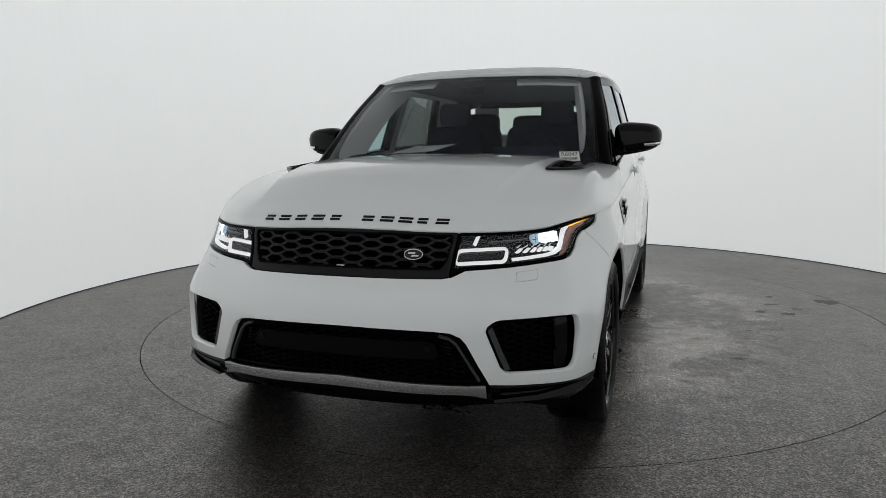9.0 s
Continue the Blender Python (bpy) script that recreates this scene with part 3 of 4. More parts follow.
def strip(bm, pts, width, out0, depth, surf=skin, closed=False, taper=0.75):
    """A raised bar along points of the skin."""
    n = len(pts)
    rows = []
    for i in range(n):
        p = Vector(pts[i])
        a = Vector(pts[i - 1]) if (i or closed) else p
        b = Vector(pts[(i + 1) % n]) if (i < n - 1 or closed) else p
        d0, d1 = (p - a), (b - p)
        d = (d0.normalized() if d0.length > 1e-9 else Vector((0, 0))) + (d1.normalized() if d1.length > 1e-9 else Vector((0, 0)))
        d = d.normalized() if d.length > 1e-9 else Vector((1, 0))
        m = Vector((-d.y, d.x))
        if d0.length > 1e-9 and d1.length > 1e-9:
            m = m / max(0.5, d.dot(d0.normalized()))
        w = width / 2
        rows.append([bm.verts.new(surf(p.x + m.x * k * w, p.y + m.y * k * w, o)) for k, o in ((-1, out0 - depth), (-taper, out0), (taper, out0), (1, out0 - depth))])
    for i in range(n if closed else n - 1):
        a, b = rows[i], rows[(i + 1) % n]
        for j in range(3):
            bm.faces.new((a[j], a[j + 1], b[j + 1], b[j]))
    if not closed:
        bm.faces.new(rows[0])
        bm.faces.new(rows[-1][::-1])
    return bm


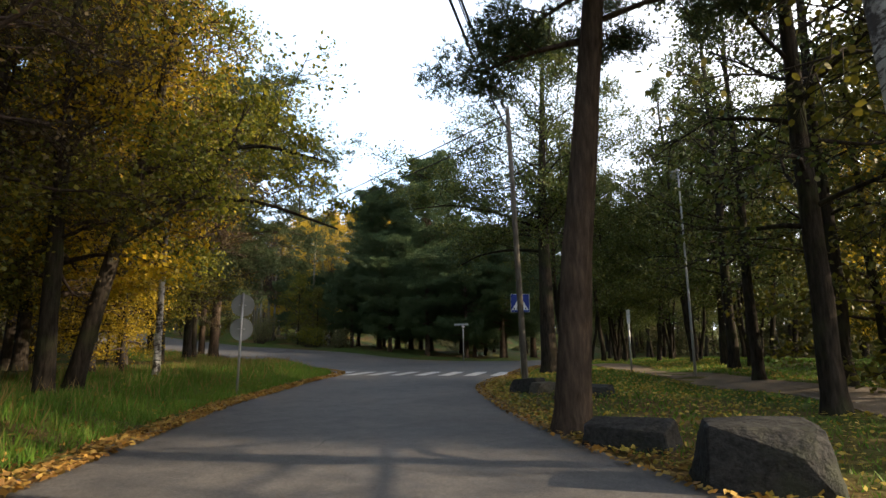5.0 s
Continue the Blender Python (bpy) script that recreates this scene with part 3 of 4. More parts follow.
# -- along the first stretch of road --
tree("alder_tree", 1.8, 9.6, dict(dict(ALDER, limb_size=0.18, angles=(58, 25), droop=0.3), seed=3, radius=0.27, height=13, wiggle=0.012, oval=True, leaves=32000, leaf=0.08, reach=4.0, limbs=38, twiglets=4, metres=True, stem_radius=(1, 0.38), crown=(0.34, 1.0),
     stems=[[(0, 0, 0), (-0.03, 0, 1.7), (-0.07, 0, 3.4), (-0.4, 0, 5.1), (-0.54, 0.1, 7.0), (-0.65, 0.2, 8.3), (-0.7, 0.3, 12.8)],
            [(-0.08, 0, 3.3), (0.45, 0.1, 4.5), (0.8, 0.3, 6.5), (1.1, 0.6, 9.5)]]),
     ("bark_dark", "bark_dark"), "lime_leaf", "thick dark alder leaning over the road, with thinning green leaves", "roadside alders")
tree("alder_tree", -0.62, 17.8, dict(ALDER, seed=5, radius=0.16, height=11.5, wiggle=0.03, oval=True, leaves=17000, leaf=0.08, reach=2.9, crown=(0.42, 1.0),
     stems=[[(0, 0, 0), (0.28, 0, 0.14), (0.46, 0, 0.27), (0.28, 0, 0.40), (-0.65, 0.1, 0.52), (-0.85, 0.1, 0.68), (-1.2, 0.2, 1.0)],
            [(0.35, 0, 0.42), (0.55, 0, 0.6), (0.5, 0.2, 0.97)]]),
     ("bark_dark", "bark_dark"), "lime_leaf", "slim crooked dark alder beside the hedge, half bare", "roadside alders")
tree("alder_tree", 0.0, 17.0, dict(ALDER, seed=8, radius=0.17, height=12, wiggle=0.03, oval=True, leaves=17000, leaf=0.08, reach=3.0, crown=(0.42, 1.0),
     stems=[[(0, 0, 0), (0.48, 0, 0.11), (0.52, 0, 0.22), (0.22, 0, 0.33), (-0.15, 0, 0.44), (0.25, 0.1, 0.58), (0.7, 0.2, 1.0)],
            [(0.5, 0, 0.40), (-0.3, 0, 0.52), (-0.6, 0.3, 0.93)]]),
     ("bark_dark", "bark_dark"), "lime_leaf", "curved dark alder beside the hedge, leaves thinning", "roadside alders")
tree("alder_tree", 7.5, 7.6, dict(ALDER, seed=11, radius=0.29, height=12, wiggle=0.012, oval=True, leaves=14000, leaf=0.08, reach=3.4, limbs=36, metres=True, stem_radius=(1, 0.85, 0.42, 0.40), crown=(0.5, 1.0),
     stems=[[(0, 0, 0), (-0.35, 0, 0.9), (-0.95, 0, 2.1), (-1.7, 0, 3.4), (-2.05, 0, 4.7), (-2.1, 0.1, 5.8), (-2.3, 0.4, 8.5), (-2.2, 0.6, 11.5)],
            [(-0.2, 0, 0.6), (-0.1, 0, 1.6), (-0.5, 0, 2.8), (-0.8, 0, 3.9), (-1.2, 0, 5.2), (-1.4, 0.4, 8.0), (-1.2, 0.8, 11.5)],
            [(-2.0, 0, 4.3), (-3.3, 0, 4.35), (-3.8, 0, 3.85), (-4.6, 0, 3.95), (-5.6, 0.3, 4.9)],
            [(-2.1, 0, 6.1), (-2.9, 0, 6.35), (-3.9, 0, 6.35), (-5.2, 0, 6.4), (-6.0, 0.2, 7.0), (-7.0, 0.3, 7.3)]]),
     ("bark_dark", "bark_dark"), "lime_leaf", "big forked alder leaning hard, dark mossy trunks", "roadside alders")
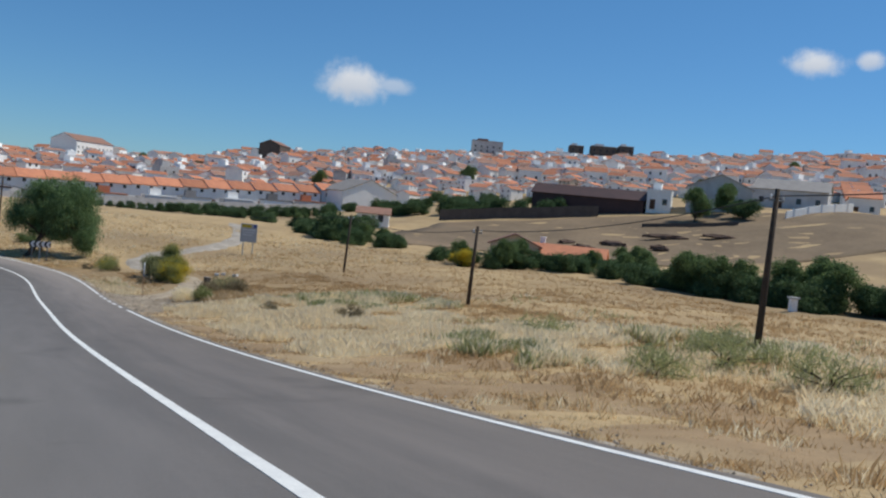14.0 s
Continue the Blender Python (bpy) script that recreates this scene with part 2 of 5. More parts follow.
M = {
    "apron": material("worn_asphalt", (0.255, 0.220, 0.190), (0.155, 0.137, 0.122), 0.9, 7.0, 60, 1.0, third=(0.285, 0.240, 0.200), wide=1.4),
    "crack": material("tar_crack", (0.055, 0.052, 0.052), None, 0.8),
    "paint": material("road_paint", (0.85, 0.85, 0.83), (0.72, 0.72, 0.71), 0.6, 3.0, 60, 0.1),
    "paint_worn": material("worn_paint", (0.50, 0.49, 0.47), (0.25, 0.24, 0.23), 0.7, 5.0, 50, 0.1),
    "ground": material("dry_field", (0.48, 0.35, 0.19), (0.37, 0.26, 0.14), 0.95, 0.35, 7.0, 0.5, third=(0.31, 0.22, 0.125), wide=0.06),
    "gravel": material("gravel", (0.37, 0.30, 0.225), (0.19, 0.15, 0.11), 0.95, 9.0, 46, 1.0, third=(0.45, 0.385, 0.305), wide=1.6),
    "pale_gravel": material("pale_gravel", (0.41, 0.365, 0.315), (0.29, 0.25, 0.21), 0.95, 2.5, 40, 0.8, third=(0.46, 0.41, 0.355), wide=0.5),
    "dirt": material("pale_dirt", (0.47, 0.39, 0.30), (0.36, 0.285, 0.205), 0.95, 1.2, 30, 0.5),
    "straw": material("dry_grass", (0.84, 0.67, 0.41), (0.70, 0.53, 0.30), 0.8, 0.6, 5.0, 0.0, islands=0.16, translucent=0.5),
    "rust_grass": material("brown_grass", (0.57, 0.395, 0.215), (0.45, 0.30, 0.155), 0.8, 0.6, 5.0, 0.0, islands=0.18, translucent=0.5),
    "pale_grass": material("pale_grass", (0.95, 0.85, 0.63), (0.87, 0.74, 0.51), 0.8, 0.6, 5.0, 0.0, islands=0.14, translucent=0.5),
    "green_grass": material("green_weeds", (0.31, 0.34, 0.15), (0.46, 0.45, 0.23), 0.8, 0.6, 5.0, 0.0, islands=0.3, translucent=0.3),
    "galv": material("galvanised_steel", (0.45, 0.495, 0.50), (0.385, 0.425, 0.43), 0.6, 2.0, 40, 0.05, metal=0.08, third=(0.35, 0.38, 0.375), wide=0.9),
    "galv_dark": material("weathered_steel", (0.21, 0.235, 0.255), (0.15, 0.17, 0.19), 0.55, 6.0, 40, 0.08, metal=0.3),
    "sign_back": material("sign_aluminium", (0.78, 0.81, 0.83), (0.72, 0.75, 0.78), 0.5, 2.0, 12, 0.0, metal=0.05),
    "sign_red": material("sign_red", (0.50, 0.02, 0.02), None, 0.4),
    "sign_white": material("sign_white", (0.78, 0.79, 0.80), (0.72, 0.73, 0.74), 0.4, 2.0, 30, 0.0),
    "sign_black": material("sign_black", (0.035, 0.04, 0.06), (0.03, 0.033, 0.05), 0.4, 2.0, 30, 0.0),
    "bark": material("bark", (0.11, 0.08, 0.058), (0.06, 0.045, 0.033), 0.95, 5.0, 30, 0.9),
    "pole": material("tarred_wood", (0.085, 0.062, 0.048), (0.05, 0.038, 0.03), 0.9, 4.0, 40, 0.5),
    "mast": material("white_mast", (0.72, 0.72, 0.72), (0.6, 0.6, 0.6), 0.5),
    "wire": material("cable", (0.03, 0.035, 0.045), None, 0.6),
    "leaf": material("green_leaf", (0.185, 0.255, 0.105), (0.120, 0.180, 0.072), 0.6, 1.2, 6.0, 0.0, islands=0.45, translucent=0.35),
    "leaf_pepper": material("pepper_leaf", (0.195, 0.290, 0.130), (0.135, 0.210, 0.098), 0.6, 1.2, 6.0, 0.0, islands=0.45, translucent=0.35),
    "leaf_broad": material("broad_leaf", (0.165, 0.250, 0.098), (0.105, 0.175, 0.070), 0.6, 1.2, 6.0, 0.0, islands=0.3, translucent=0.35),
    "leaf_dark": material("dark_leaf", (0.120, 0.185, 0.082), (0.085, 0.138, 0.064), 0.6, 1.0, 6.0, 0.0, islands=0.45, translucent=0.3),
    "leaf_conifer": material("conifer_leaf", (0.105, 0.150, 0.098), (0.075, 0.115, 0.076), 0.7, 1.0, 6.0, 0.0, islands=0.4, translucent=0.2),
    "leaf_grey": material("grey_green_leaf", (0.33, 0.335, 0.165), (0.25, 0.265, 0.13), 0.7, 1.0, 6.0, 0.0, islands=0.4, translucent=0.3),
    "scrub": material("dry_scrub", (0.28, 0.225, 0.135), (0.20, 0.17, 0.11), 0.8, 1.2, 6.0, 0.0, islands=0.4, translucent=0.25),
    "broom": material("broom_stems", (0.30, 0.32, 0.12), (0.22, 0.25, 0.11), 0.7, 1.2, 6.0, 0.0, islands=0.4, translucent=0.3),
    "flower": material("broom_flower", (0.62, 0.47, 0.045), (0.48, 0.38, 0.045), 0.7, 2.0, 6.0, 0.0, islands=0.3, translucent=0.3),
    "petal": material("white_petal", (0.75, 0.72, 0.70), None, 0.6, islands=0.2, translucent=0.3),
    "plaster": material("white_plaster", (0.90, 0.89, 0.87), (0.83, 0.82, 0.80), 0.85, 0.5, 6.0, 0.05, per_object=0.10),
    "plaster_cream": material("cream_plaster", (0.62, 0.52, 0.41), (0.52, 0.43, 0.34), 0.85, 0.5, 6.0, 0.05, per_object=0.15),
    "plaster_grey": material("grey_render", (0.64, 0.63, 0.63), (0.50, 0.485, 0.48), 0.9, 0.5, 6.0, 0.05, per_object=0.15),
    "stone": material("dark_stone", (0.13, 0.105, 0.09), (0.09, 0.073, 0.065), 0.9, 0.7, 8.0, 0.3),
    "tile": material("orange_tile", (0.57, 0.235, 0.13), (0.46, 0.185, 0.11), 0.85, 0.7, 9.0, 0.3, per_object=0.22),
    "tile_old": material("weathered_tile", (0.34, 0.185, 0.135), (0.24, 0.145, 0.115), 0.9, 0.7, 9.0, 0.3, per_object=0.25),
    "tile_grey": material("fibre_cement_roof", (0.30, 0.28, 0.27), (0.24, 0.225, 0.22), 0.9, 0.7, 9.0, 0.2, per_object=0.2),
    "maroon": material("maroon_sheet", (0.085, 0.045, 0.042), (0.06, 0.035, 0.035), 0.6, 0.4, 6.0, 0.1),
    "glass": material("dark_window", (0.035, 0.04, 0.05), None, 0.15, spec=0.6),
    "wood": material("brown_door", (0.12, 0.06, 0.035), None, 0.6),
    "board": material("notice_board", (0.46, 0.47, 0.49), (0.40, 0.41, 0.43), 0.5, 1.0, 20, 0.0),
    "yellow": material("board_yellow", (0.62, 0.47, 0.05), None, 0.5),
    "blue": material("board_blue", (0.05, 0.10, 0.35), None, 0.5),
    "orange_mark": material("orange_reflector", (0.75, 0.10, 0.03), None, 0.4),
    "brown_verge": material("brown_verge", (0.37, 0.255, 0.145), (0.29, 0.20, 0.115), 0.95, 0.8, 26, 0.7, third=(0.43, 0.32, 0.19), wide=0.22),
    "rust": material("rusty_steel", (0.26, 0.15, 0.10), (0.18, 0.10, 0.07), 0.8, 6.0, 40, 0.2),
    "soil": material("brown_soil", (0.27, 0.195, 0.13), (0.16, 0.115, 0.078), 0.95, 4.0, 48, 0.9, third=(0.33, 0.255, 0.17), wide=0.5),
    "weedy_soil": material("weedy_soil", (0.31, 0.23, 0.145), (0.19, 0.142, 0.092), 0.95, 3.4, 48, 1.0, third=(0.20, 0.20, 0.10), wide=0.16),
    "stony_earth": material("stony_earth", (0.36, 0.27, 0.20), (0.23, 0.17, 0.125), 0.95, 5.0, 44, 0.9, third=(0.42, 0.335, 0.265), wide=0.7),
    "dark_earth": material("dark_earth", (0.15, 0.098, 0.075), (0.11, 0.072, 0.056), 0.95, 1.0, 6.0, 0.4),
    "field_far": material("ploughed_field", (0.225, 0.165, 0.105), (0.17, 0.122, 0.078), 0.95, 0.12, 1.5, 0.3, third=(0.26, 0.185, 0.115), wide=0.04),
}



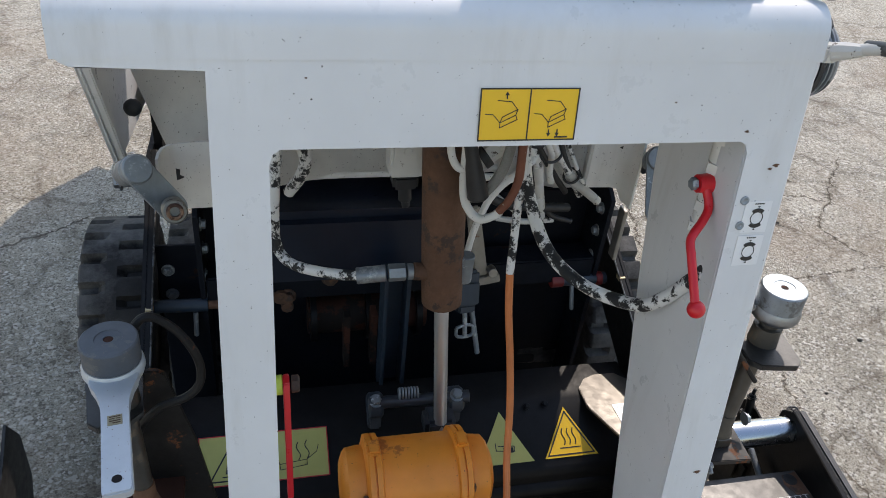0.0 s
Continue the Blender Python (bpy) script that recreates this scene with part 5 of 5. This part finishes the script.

===

- [The exercise] For the data above, state how many lines contain "Continue"; the number is the whole answer.

- [Solution] 4